### Recorded data ###
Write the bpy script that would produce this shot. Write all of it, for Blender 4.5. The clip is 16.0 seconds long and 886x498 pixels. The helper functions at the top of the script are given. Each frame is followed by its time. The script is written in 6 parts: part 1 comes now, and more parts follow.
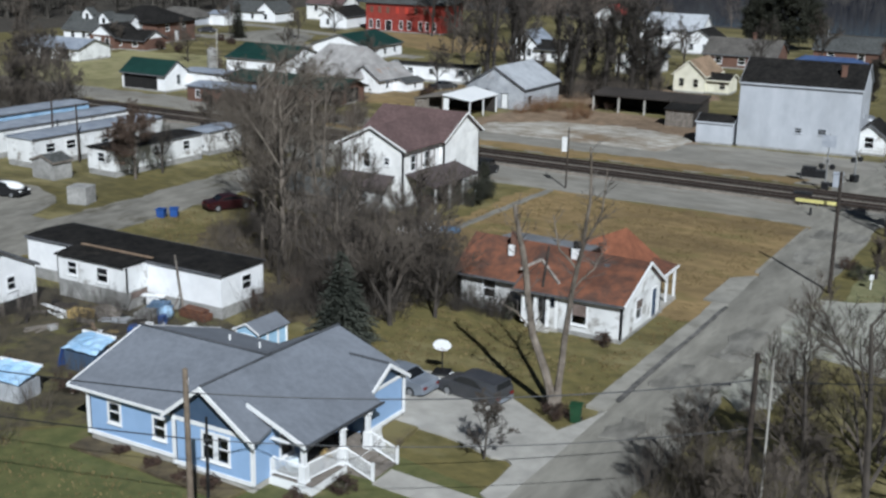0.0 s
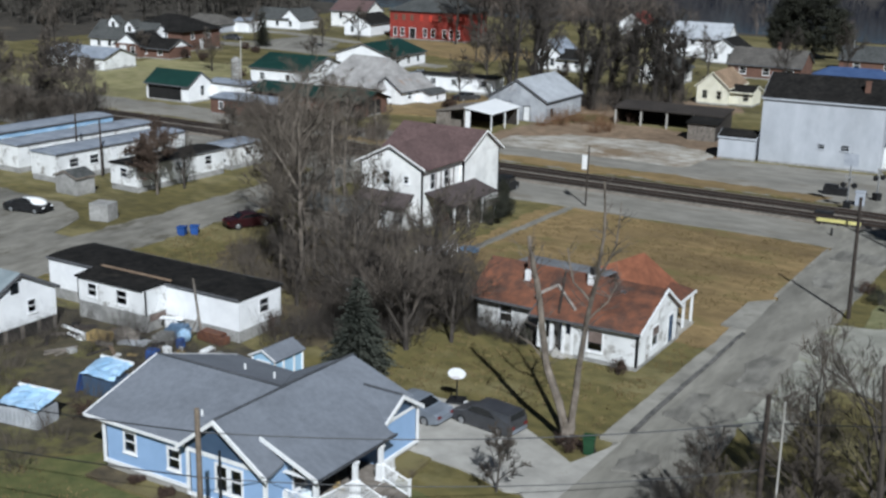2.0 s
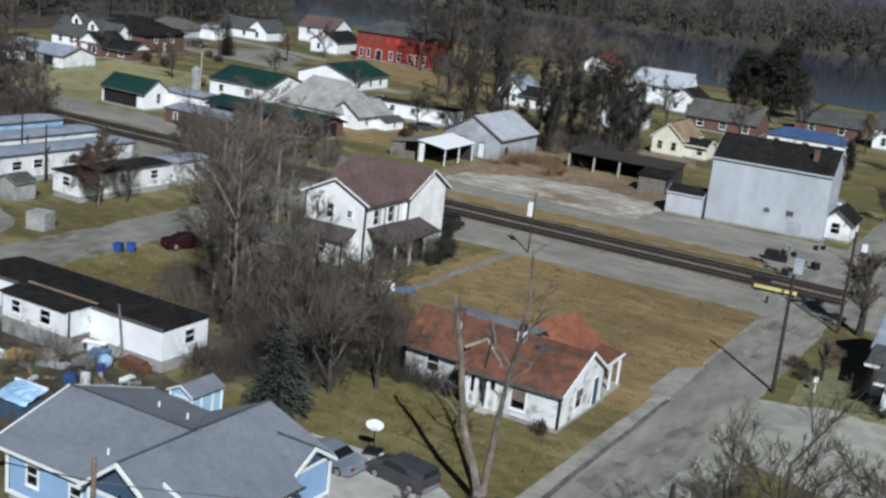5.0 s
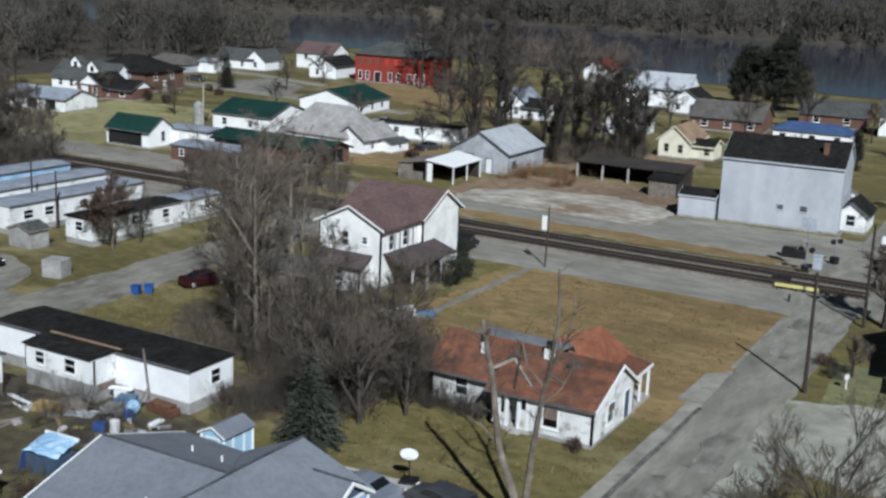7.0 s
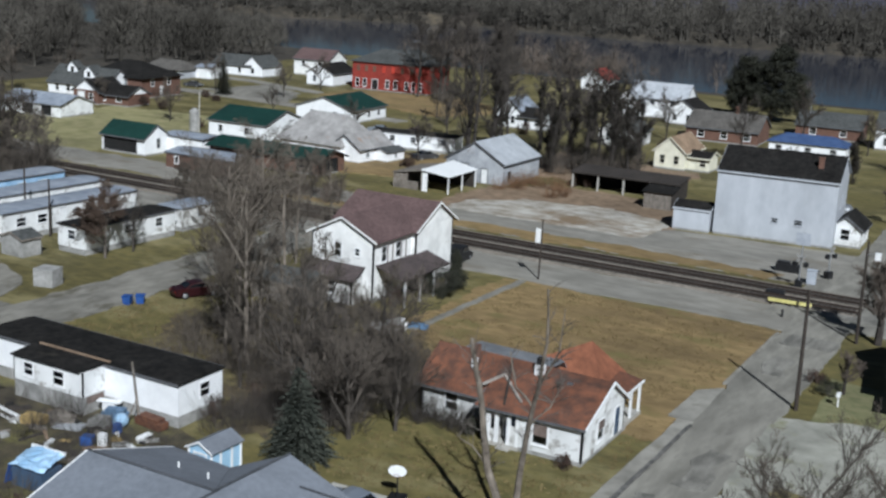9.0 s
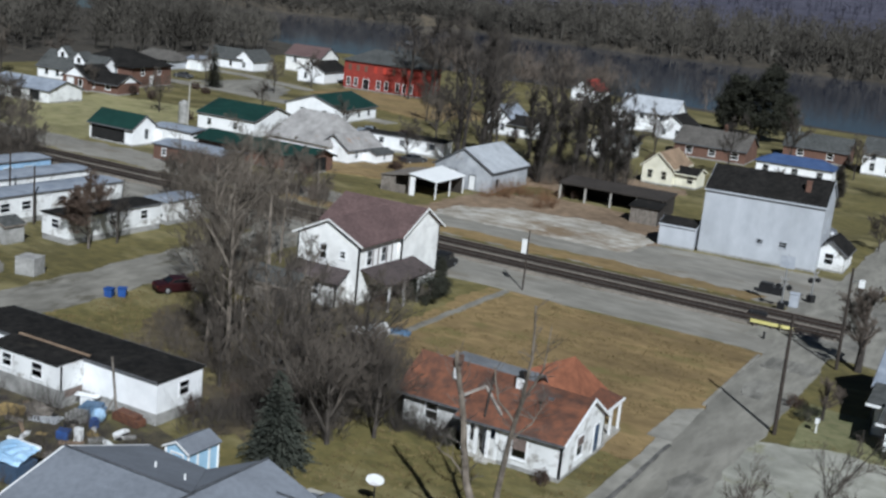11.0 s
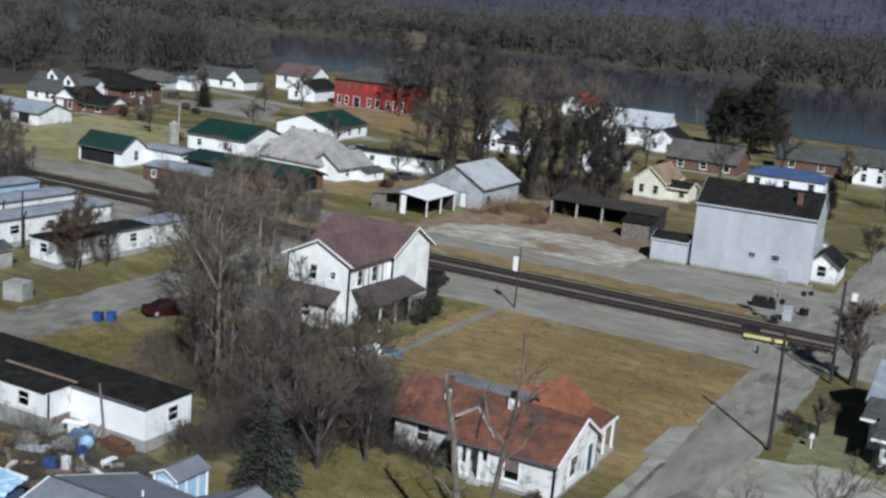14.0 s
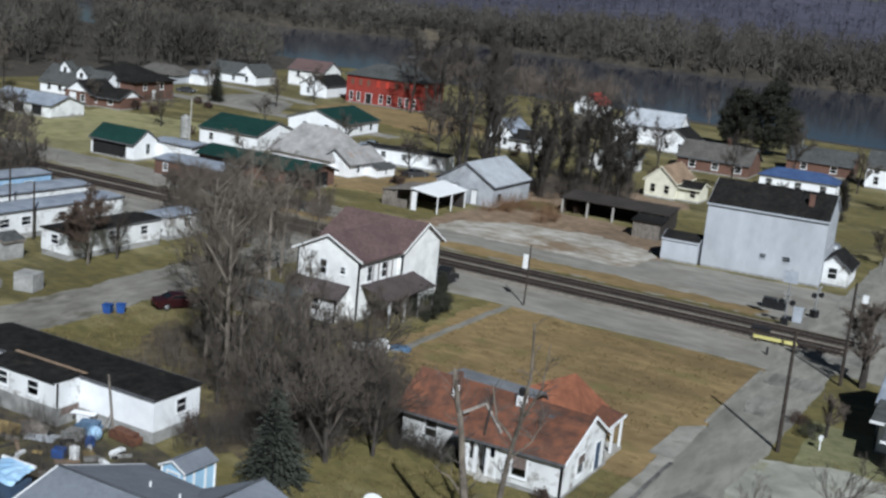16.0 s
###
▶ [Set exercise] Transcribe each line above verbatim, with the pictures left out.

▶ [Complete response]
Write the bpy script that would produce this shot. Write all of it, for Blender 4.5. The clip is 16.0 seconds long and 886x498 pixels. The helper functions at the top of the script are given. Each frame is followed by its time. The script is written in 6 parts: part 1 comes now, and more parts follow.
0.0 s
2.0 s
5.0 s
7.0 s
9.0 s
11.0 s
14.0 s
16.0 s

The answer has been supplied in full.